Di negara maju, sekolah turut dilengkapi dengan dapur, kantin, lunch hall di setiap sekolah sambil diberikan edukasi tentang gizi, hygiene, sanitasi untuk tumbuh, kembang, kecerdasan, dan mencegah sakit sekaligus imunisasi. Secara berkala mereka diukur tinggi badan dan berat badan sambil diberikan pendidikan, pemahaman tentang kesehatan, dan gizi untuk kecerdasan. Pemberian makan gratis termasuk menghadirkan makanan lengkap sekaligus mencegah bahaya keracunan. Anak dididik untuk mencuci tangan menggunakan sabun dengan air yang mengalir, mengenalkan makan-makanan lokal yang bergizi tinggi, sampai memperkenalkan sayuran dan buah-buahan di daerah yang melimpah. Perlu diketahui juga, jika di negara maju, siswa miskin mendapatkan subsidi membeli makanan murah di kantin sekolah yang berstandar asupan energi, protein, serta vitamin dan mineral.
Selain itu, di negara maju juga telah dilakukan pemberian voucher pada ibu hamil, bayi, anak balita dari keluarga-keluarga yang membutuhkan bantuan. Program pemberian makan gratis perlu pendekatan local food based yang ada di daerah tersebut dan melalui pendekatan siklus hidup. Pemberian makan siang gratis harus berdasarkan pada sasaran yang tepat, yakni bagi siswa yang membutuhkan, dan akan lebih baik lagi jika bisa by name dan by address.

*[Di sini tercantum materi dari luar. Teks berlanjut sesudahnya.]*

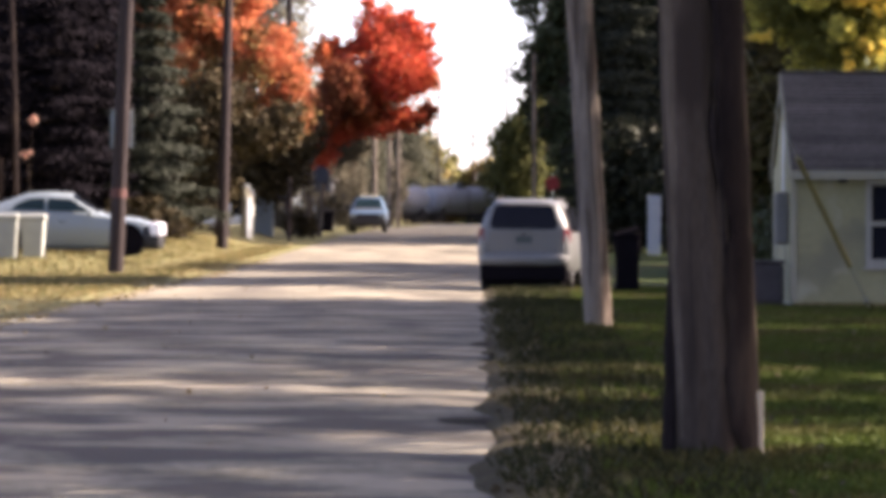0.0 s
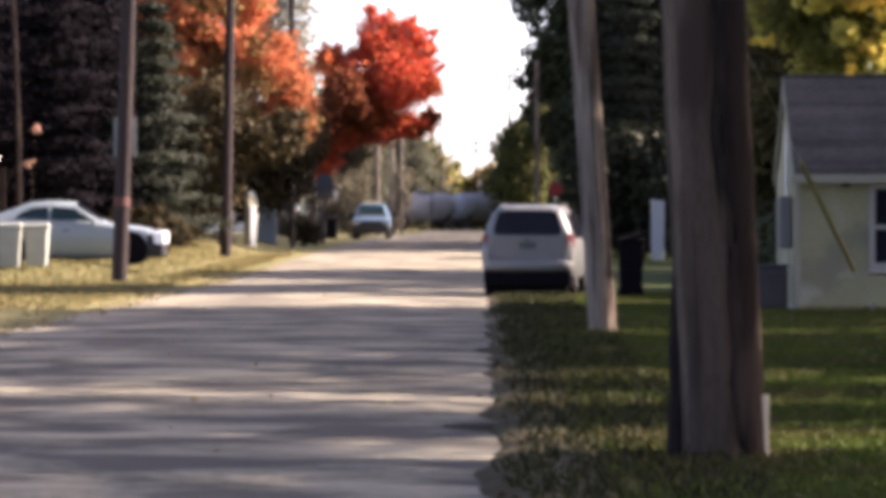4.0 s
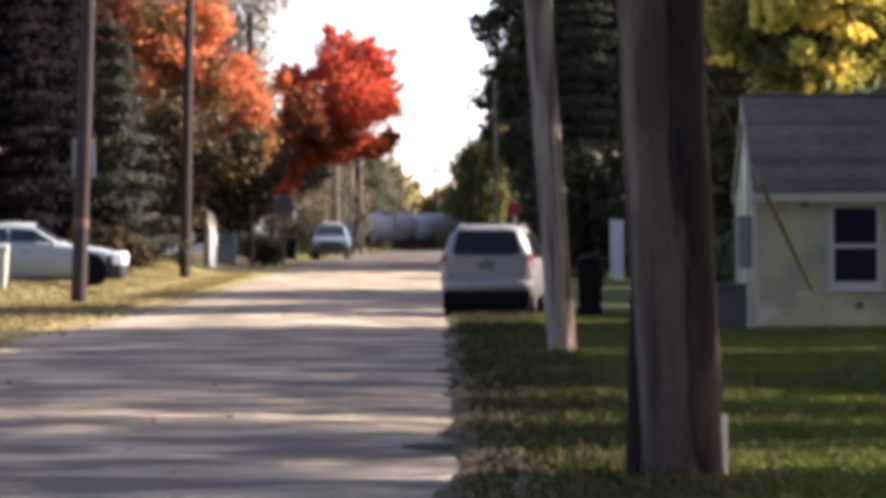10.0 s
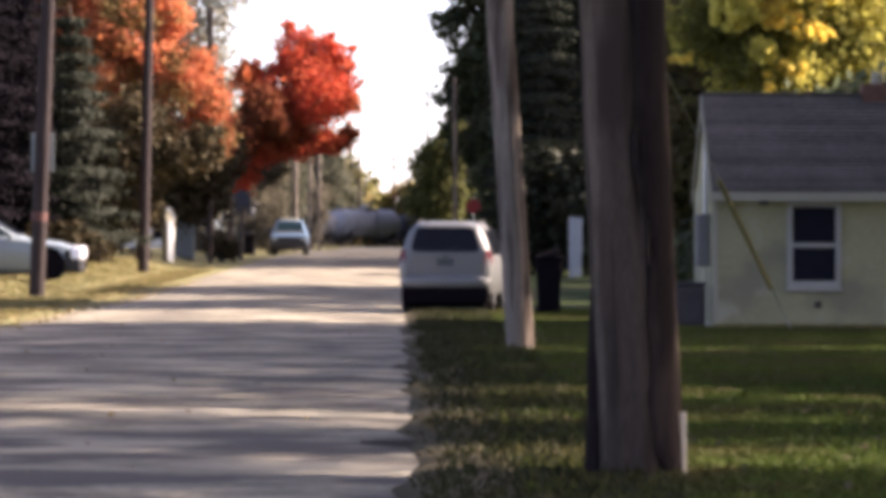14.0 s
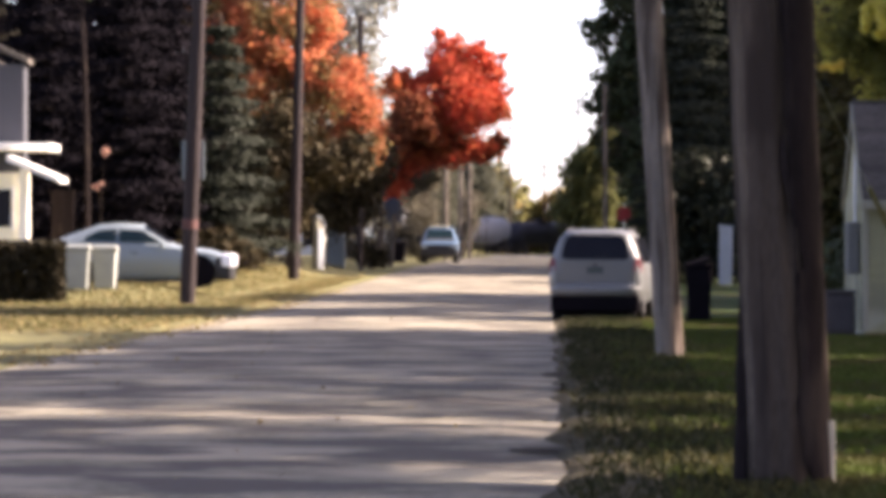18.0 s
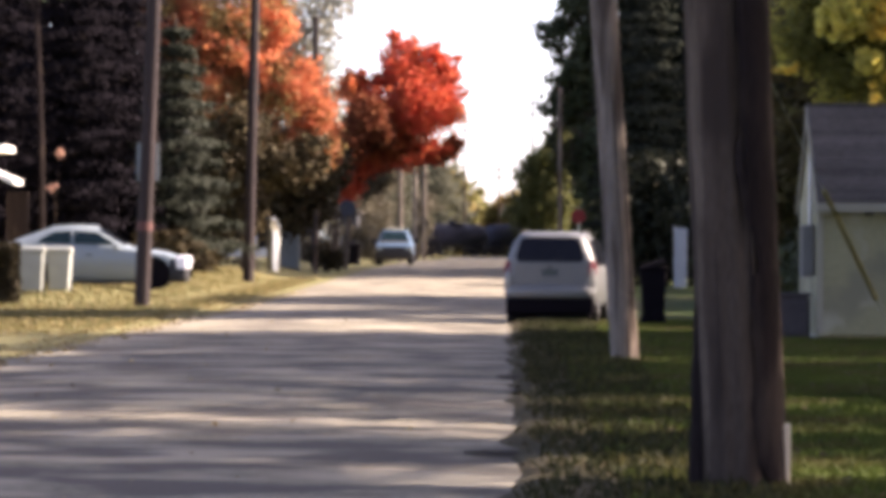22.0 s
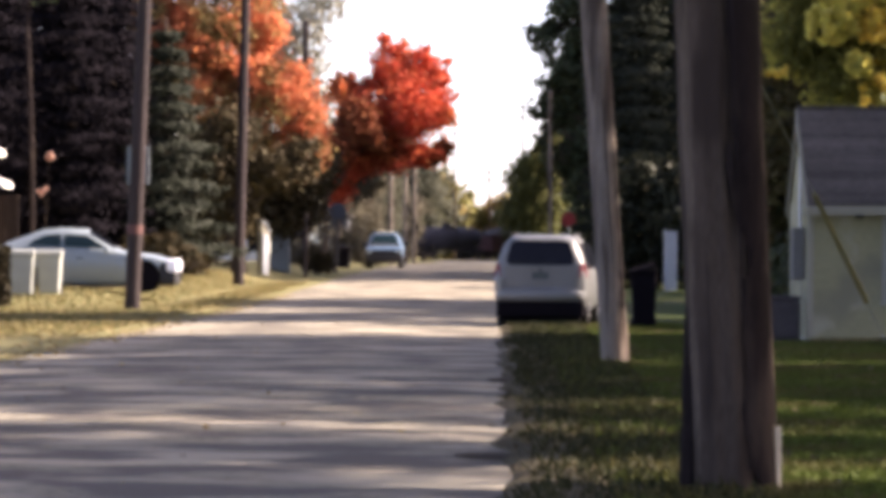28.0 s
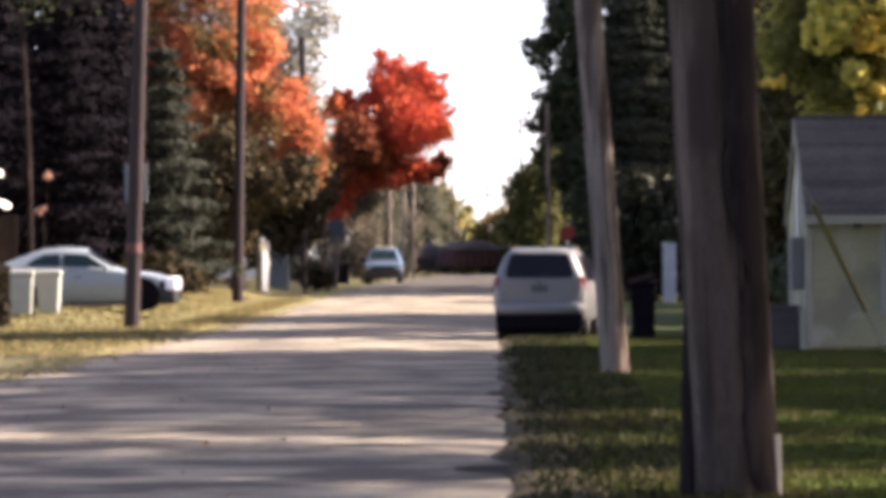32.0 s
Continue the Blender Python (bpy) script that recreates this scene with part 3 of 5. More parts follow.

Akhir kata, sebenarnya prioritas penerima makan siang gratis seharusnya merupakan anak-anak yang terganggu tumbuh kembangnya, terkena stunting, hingga remaja putri yang menderita anemia gizi. Oleh sebab itu, perlu adanya penyempurnaan data penerima. Lalu, perlu membuat peraturan sekaligus petunjuk pelaksanaan untuk membuat kriteria terkait siapa saja yang berhak menerima sampai regulasi sekaligus sanksi bagi yang menyelewengkan program ini. Semoga jika nantinya dijalankan bisa tepat sasaran.